What if Your Partner Refuses to Go to Couples Therapy?

This is a very common question. There is trouble brewing in the relationship and you’re ready to reach out for help or you’ve been thinking about getting help for a long time. You’ve finally made the decision to act on it, but your partner refuses.  This can lead to tremendous frustration, depression, despair and even a sense of failure.

Many people have a strong resistance to the idea of therapy.  Maybe there is a fear of being vulnerable or a fear of being exposed in front of a therapist. But the solution isn’t badgering your partner into coming or giving him or her an ultimatum.  Couples therapy may not even be the right answer. 

First you must face the disappointment you feel when your partner refuses your call to make a partnership more conscious.  You may feel let down, rejected, devalued, and even abandoned in the relationship. But you can’t change if you keep circling back to the idea that the only way forward is coming to couples therapy.

It’s easy and justifiable to feel angry and resentful, but ultimately, it’s disempowering for you. When we move from a position of victimhood, we lose our sense of agency when we allow ourselves to be driven by despair.  And despair stems from a sense that the possibility of change is a closed door to you.
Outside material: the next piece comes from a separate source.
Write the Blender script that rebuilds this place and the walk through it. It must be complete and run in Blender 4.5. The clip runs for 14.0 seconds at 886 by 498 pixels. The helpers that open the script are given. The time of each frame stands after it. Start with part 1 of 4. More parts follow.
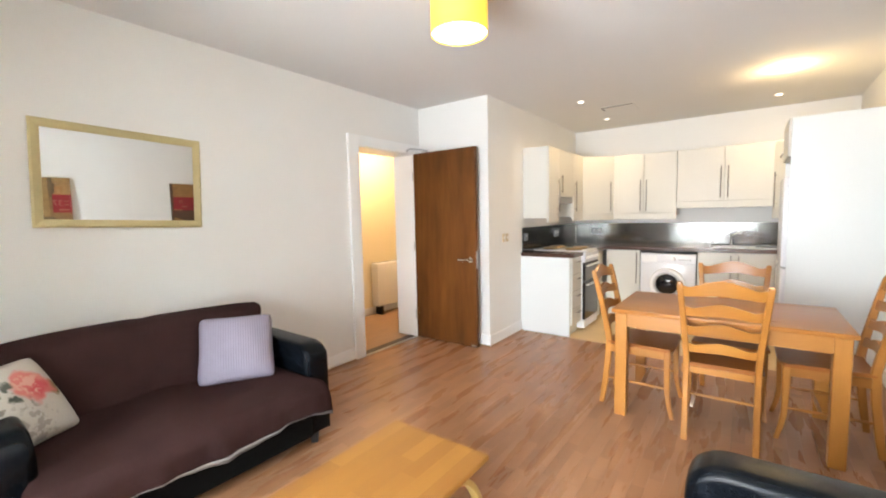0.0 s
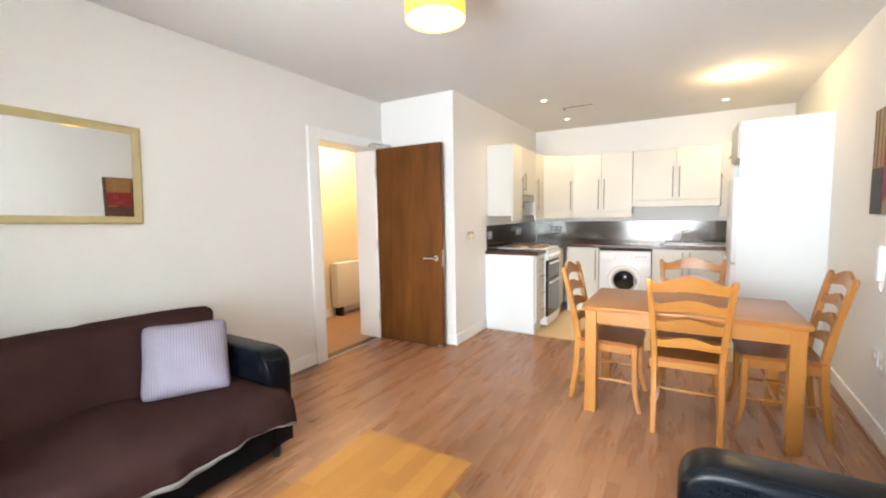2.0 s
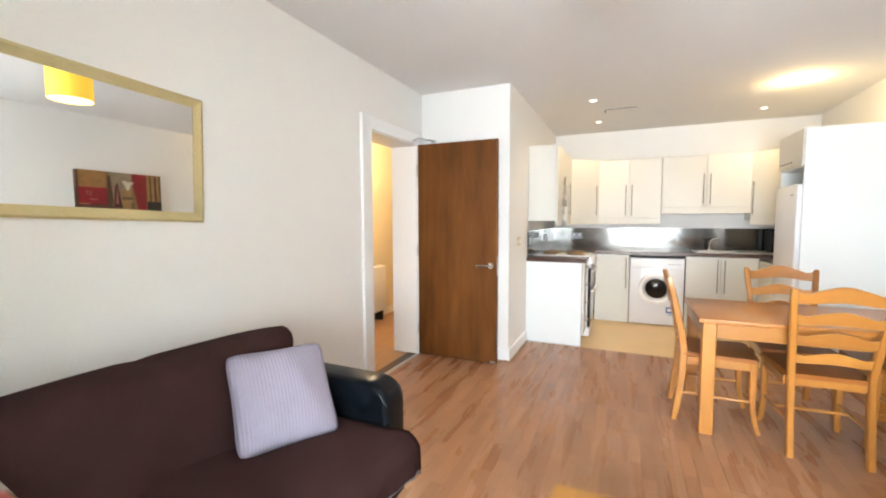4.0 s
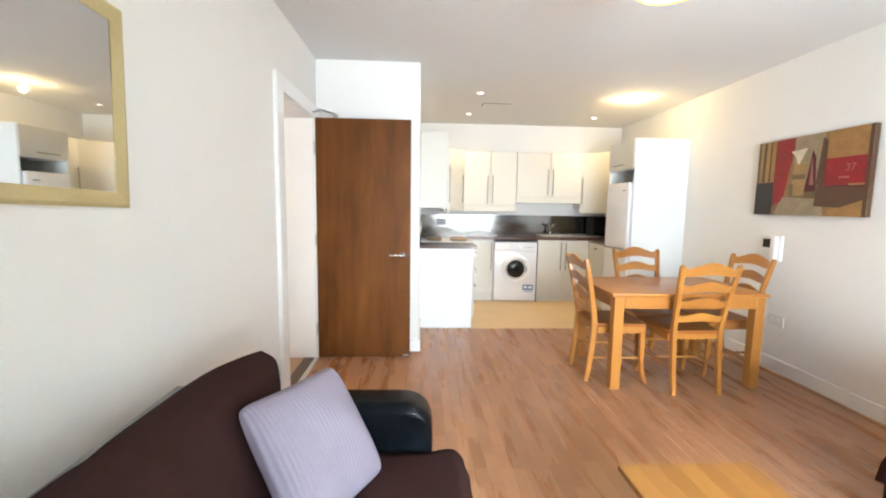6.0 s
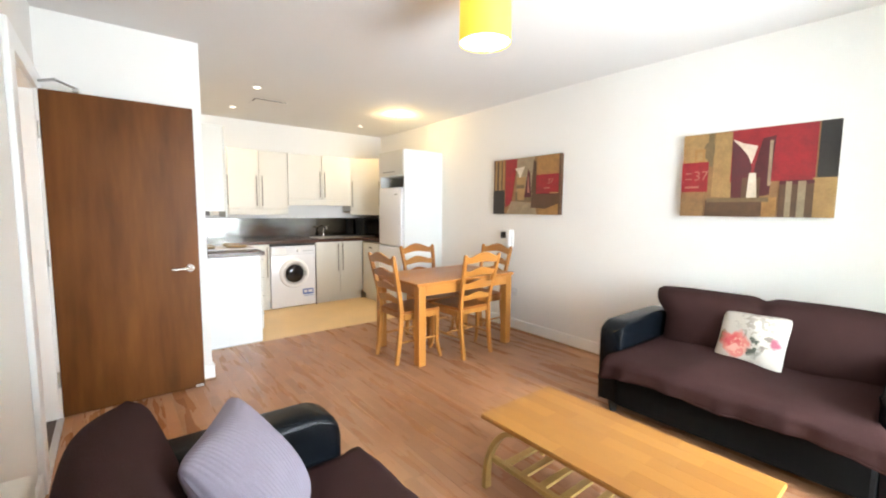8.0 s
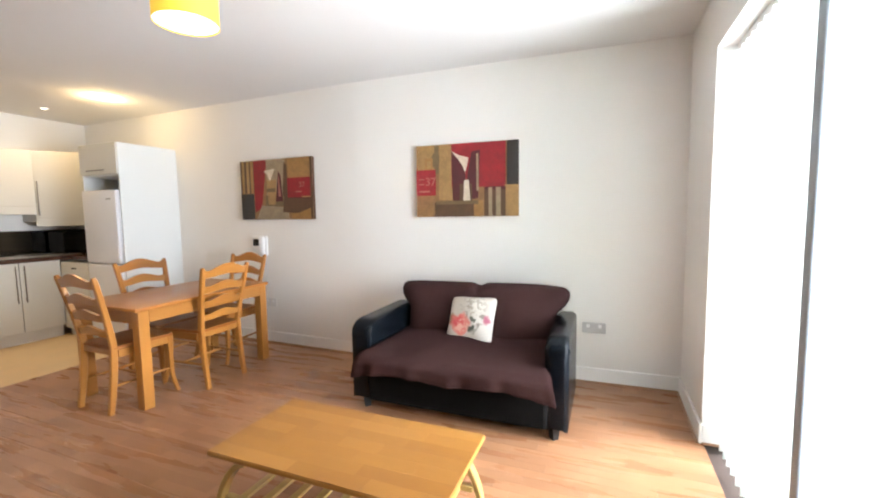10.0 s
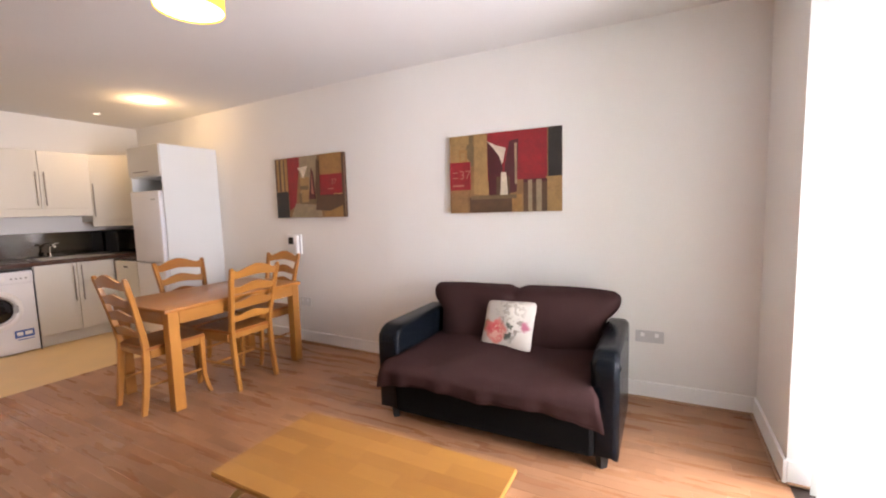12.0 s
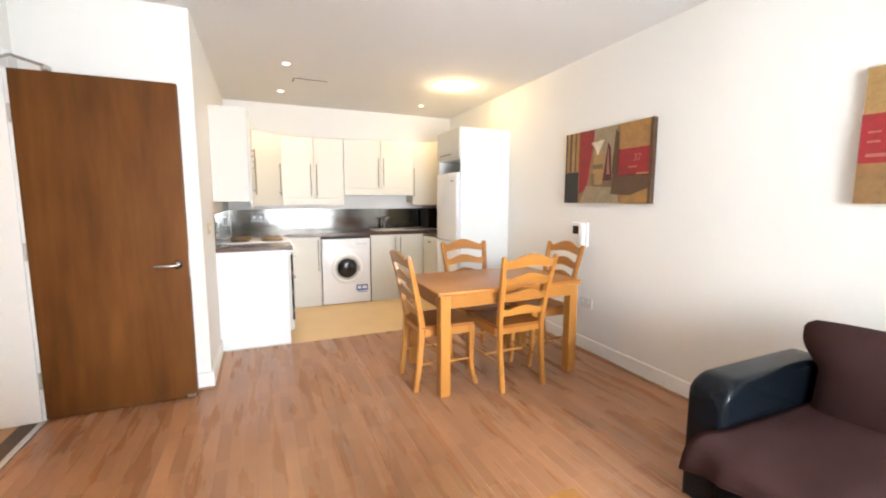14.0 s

But when you decide to do individual therapy —it’s a step out of a habitual sense of powerlessness.  It’s the beginning of a new process and it can open up a completely different kind of conversation. Beyond the circular fixation around the conflict—and perhaps the illusion of control that we can fix it through sheer will power —we have to anchor the discussion in the light of the fact that any radical change will come from you.

Couples therapists often say that if you alter your behavior and your actions, you will inevitably change the relationship.  The relational dynamic will shift into more tension or more harmony.  Either way it will change.

The bigger question is how you can show up for yourself despite the resistance you encounter. How can you stay true to yourself in your pursuit of a more conscious way of relating? If the conflict has obscured and diminished your sense of worthiness, how can you strengthen your inherent capacity for love and belonging? 

You can think of the grief, disappointment and stuckness you feel-- as a call to reclaim yourself,  re-assert your sense of agency, and an opportunity to rekindle the parts of yourself that have become buried in the relationship.